White looked at him sadly. “That’s unfair. I do what I must. Will you do what you must?”
MacDonald sighed. White saw the life go out of him and felt sad.
“Let me handle it my way,” MacDonald said. “We will continue to study the message, continue to riddle its meaning. Gradually I will shift the listening to other locations.”
“You want a chance to wait me out?” White said. “You hope for better luck with my successor?”
“Our time scale is different. The Project can wait.”
“You have in me,” White said, “someone who still believes in change. My successor will believe in none, and his successor will want to take conditions back.” He shrugged with regret and held out his hand to be shaken, protecting automatically the way he had learned to do in campaigning. “But perhaps your way is best. Keep hoping. Keep your Project going. Keep your men working. But do not—I will put this in writing immediately even though it has been recorded by your computer—do not send an answer. I have my own men on your project and they will have their instructions.”
MacDonald hesitated and then took White’s hand. “I’m sorry,” he said.
White didn’t know why MacDonald was sorry. Perhaps he was sorry that he had to preside over the betrayal of the Project. Perhaps he was sorry for a President who had to compromise himself and his country’s ideals. Perhaps he even mourned for the human race, for whom there would be no more messages from the stars. He might even feel unhappy for the Capellans who would receive no answer to their hopeful message.
“I never asked you,” White said, “what you would have answered if you had been permitted to send an answer.”
MacDonald reached past White and picked up the last sheet of paper of his desk.

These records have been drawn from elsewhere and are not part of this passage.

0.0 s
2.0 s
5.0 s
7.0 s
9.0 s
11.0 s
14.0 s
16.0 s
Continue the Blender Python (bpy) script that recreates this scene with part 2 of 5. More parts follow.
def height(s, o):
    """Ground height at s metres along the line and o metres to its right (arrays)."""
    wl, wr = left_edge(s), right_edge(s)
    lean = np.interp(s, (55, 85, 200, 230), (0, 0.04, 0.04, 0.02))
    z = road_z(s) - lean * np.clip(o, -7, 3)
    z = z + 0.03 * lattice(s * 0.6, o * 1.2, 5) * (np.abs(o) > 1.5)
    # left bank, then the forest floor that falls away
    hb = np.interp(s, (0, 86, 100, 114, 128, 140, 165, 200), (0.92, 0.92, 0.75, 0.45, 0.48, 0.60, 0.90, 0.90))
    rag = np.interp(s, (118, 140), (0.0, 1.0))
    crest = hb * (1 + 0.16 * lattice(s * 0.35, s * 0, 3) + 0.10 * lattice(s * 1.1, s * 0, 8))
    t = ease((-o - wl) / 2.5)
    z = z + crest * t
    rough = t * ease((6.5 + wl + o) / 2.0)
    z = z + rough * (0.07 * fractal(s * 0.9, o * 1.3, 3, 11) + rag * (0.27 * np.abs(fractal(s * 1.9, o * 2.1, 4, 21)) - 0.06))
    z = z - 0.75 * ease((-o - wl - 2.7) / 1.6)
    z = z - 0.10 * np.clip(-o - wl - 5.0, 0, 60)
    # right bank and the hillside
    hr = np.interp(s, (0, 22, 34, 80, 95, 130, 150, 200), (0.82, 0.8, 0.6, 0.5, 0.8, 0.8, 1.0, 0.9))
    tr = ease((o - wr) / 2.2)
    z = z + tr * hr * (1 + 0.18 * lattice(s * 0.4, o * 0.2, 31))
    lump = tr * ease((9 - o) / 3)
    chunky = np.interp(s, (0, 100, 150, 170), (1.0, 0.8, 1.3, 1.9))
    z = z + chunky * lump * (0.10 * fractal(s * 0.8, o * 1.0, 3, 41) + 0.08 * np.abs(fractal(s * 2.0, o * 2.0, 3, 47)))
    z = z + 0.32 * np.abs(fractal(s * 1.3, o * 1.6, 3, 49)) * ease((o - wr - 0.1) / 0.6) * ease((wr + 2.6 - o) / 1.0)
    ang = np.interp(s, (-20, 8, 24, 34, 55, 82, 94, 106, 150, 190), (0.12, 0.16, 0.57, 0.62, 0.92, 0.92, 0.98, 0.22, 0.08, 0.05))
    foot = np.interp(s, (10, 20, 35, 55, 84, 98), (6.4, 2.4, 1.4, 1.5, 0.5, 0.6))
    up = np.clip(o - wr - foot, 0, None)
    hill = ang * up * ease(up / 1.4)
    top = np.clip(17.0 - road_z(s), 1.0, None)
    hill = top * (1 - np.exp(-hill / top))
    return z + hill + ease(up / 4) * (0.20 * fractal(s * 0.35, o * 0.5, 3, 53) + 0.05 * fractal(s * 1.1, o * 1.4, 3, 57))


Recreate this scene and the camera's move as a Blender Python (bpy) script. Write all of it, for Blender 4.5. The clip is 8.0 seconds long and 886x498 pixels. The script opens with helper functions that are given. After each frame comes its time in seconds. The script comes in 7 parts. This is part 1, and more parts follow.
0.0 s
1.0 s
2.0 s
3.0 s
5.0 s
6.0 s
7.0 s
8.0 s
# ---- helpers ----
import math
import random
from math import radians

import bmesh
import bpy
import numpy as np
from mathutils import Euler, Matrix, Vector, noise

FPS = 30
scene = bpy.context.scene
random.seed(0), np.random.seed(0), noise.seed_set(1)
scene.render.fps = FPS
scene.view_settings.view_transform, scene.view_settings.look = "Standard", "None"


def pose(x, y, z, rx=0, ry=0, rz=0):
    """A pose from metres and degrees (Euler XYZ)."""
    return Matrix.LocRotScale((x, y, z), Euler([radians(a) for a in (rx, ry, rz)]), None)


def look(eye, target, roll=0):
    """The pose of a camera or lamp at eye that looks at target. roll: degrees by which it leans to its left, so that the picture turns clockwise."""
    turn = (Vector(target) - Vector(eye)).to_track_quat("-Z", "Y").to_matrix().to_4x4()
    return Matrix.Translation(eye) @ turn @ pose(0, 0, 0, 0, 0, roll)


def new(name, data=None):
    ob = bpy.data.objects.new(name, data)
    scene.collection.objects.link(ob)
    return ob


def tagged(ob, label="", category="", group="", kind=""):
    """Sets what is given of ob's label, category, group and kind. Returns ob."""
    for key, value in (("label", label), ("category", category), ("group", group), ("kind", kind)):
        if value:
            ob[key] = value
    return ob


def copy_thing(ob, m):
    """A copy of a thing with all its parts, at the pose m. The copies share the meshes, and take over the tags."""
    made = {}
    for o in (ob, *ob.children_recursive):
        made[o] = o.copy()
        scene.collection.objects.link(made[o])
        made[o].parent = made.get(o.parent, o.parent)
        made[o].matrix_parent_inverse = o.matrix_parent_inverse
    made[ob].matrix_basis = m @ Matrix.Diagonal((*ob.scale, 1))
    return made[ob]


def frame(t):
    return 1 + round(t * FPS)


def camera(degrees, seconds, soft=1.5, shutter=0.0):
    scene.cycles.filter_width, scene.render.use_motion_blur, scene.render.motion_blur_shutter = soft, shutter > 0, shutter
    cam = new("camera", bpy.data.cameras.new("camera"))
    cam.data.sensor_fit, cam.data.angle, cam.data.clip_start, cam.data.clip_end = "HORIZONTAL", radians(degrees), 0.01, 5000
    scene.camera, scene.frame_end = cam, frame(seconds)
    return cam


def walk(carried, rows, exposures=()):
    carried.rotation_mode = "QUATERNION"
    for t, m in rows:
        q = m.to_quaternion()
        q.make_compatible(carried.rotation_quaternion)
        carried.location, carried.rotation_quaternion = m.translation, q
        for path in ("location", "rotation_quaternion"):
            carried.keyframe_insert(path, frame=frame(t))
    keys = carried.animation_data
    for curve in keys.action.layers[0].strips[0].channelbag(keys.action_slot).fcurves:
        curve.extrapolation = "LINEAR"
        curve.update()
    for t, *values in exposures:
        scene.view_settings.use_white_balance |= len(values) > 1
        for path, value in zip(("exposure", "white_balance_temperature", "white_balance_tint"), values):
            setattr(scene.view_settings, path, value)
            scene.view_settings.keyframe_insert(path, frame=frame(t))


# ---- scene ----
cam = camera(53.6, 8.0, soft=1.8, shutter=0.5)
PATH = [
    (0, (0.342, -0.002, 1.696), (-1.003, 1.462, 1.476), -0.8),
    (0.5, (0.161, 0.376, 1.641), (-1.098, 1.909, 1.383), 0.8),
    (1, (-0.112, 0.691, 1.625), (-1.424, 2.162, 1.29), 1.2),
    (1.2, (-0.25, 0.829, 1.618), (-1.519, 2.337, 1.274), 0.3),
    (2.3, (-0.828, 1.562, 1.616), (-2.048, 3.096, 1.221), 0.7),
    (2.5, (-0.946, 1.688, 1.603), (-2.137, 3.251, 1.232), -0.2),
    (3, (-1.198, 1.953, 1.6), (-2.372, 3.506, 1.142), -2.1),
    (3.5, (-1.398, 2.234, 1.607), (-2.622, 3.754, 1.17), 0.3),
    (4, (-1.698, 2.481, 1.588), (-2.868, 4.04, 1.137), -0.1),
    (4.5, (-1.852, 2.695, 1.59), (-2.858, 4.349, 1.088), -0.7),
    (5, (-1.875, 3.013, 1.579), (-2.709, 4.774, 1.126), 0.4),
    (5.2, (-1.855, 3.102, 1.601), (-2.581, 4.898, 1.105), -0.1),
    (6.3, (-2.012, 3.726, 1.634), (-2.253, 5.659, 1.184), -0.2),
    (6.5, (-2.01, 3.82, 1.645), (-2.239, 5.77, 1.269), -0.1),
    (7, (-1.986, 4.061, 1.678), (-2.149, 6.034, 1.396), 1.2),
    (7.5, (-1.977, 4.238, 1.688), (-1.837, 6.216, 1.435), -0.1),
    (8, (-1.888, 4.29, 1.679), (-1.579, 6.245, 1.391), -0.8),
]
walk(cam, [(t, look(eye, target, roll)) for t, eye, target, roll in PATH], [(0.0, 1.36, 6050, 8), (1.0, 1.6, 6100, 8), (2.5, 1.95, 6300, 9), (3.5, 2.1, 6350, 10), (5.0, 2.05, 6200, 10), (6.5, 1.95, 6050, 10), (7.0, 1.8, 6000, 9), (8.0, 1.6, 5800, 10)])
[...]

He handed it to White.
“It’s simple and obvious.” He paused, added: “Anticryptography. It’s not even very original. Bernard Oliver suggested something like this more than fifty years ago. It tries to tell the Capellans pretty much what they told us: who we are, where we live, what we call ourselves, how we breed, how we think.”
White looked at the paper.
“You’re holding it sideways,” MacDonald said. “We had to stretch it out the other way to keep the same grid dimensions.”
White turned the sheet of paper around and looked at it for several seconds. He began to laugh.